States New Mexico and Nevada have most planned wind and solar capacity additions
Coal has long been the dominant source of electricity generation in the Mountain Census division, according to the US Energy Information Administration.
In the eight Mountain states, coal-fired power generation made up almost 50 per cent of the region’s total generation in 2015, compared to the national average of 33 per cent.
A decade ago, coal’s share in Mountain states was even higher, at 63 per cent.
Since then, other electricity generation fuels, such as natural gas, renewables, and nuclear, have gained generation share.
Low-cost coal from nearby coal deposits has supported coal-fired electricity generation in the Mountain region.
In 2015, Montana, Wyoming, Utah, Colorado, and New Mexico accounted for 79 per cent of the region’s coal-fired electricity generation.
The other states in the region—Arizona, Idaho, and Nevada—lack abundant coal resources. Instead, hydropower dominates electricity generation in Idaho, while natural gas plays a bigger role in Arizona and Nevada.
Arizona has the only nuclear plant in the region—Palo Verde—which, despite having a lower capacity than the Grand Coulee hydroelectric plant, generates more electricity than any other power plant in the United States.
Palo Verde increased its generating capacity for two of its three units between 2006 and 2007 through uprates. Less downtime for maintenance has also improved Palo Verde’s operation and increased the plant’s average annual output. Palo Verde alone accounted for 9 per cent of the region’s electricity generation in 2015.
The share of renewables generation has increased in the region’s electricity generation mix in the past decade. Electricity generation from nonhydro renewables in Mountain states increased from 1 per cent of the region’s generation in 2005 to 8 per cent in 2015.
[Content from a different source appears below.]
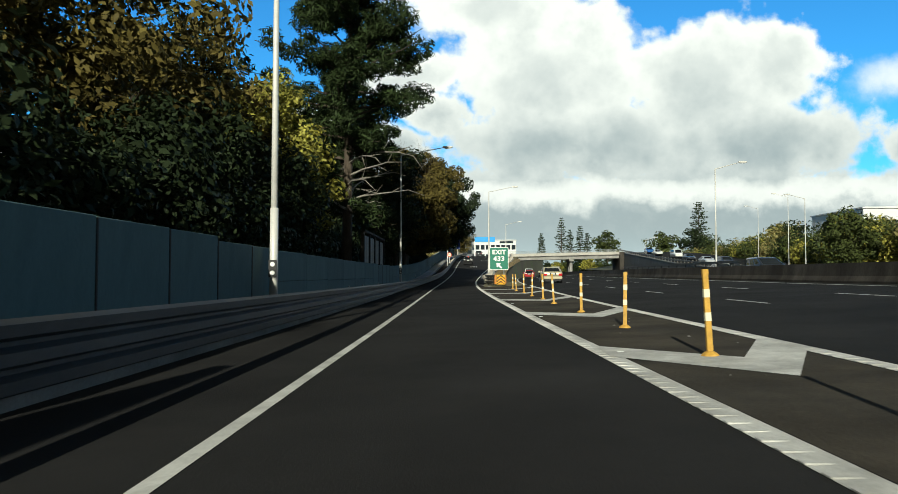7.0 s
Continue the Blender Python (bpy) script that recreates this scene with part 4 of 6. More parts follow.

Wind generation increases were mostly in Colorado and Wyoming, while solar generation growth was mostly in Arizona and Nevada.
The rising use of nonhydro renewables in the region is partially attributable to individual states’ renewable portfolio standards.
Currently, Montana, Colorado, Nevada, Arizona, and New Mexico have established renewable portfolio standards in their states, and Utah has a renewable goal.
These six states installed a total of nearly 9 GW of renewable generating capacity between 2005 and 2015.
Although Idaho and Wyoming currently do not have renewable portfolio standards or renewable goals, they have collectively added more than 2 GW of capacity between 2005 and 2015.
Many states export electricity to neighboring states because renewable energy certificates associated with renewable electricity generation can be sold to other states to fulfill their RPS requirements.
According to EIA’s Annual Electric Generator database, nearly 7 GW of new generating capacity is expected to become operational in Mountain states by the end of 2018.
Nearly two-thirds of the planned additional capacity are new solar (2.5 GW) and wind (2.1 GW) plants.
New Mexico has the most planned wind capacity additions (more than 1 GW), and Nevada has the most planned solar capacity additions (almost 1 GW).